[Instructions for the task]
From the data that follows, print exactly the lines starting at the one containing "import bmesh" and ending at the one containing "turn = (Vector(target)"; include both of them and nothing more.

--- begin ---

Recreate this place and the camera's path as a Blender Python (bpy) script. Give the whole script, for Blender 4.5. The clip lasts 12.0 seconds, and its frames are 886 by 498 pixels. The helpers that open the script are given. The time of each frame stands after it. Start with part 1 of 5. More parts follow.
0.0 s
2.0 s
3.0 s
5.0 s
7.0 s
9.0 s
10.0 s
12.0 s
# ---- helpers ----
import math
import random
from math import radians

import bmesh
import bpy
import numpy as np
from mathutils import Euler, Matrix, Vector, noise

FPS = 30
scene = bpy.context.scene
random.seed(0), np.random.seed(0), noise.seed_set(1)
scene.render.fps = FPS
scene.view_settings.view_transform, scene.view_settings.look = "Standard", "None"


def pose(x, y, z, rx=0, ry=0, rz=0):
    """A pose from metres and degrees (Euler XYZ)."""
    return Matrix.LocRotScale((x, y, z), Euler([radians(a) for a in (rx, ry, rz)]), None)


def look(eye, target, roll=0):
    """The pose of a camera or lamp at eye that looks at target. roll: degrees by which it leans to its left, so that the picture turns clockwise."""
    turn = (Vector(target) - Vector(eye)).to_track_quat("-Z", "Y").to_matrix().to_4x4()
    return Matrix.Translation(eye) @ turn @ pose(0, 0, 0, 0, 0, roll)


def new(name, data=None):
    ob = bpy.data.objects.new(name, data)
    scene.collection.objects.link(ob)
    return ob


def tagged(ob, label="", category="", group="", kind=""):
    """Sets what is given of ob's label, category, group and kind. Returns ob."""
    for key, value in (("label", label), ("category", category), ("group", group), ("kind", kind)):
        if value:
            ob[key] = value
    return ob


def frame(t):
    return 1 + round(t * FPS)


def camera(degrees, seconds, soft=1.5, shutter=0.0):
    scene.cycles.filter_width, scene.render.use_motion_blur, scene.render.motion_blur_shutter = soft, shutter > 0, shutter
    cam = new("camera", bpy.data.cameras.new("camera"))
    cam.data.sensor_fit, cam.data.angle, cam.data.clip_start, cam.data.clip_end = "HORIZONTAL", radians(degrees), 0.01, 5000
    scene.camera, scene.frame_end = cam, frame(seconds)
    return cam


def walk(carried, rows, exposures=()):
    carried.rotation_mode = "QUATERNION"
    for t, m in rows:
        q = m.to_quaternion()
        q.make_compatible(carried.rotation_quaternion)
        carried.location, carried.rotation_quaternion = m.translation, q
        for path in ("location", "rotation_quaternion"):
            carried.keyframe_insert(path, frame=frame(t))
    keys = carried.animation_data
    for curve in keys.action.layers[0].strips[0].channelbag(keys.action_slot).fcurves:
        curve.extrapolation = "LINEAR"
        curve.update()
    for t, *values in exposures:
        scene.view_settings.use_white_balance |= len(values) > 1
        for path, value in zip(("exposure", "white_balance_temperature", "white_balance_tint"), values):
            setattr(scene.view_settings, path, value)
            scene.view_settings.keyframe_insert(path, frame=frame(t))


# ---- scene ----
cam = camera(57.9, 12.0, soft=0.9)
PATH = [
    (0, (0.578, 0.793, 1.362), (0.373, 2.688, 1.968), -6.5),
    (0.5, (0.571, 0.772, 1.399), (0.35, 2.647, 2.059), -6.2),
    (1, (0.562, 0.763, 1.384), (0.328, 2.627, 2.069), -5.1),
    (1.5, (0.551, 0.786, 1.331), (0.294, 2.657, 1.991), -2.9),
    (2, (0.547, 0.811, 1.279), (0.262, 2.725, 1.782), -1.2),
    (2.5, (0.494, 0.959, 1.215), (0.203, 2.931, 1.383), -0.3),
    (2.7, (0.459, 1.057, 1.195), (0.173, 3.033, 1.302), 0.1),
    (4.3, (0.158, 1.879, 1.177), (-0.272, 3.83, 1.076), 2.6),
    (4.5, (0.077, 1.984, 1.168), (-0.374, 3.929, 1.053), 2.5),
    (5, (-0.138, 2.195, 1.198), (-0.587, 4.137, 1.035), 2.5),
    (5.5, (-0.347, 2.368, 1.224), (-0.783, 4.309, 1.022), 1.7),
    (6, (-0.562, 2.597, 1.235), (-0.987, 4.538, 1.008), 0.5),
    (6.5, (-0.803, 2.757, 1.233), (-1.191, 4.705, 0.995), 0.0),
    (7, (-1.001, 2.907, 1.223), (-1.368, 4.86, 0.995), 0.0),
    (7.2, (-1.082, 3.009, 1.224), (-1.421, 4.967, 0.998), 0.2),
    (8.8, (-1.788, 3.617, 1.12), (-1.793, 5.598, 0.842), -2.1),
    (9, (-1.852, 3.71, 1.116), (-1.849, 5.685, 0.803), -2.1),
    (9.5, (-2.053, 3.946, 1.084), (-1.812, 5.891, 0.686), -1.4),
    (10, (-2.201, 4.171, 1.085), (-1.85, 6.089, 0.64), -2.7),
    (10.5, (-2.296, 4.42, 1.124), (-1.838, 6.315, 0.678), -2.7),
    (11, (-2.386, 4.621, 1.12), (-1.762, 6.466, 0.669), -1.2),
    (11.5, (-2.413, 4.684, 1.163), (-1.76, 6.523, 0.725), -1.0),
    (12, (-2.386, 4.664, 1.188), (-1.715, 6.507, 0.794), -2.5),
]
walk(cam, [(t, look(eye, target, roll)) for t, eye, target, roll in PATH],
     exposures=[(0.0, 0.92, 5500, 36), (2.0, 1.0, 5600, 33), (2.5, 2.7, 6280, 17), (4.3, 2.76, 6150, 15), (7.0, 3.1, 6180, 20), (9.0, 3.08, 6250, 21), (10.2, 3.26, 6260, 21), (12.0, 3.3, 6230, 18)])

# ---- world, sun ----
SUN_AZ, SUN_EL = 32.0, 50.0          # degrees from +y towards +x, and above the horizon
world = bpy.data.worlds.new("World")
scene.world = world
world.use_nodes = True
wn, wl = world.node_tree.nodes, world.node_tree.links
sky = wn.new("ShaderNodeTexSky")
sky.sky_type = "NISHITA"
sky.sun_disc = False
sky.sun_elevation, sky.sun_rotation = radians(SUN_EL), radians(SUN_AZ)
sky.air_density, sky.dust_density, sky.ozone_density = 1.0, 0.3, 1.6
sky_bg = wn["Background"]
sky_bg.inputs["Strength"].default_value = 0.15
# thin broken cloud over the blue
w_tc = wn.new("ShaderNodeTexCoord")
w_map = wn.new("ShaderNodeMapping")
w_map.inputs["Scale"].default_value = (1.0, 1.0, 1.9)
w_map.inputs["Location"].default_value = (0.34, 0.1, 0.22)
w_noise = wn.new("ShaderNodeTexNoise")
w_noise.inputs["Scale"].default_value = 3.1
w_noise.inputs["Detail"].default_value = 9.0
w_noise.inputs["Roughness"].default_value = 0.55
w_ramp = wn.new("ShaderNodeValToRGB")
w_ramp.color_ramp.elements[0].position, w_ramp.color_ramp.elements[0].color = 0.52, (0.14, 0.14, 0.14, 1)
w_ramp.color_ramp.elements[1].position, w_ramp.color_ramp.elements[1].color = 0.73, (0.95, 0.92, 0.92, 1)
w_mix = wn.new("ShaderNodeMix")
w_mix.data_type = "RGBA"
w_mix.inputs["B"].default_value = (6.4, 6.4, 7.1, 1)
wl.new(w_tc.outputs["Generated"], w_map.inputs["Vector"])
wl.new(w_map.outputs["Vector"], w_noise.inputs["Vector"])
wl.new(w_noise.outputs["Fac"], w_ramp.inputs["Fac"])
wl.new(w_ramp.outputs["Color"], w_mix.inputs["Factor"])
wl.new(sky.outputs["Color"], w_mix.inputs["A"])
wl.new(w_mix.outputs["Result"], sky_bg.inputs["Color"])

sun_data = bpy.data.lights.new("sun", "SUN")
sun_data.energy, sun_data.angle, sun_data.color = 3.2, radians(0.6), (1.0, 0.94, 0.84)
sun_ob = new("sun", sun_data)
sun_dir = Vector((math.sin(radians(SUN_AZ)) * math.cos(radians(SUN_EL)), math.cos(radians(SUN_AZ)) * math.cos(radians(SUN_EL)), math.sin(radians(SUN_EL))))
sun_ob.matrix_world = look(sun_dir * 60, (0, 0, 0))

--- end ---

[Written response]
import bmesh
import bpy
import numpy as np
from mathutils import Euler, Matrix, Vector, noise

FPS = 30
scene = bpy.context.scene
random.seed(0), np.random.seed(0), noise.seed_set(1)
scene.render.fps = FPS
scene.view_settings.view_transform, scene.view_settings.look = "Standard", "None"


def pose(x, y, z, rx=0, ry=0, rz=0):
    """A pose from metres and degrees (Euler XYZ)."""
    return Matrix.LocRotScale((x, y, z), Euler([radians(a) for a in (rx, ry, rz)]), None)


def look(eye, target, roll=0):
    """The pose of a camera or lamp at eye that looks at target. roll: degrees by which it leans to its left, so that the picture turns clockwise."""
    turn = (Vector(target) - Vector(eye)).to_track_quat("-Z", "Y").to_matrix().to_4x4()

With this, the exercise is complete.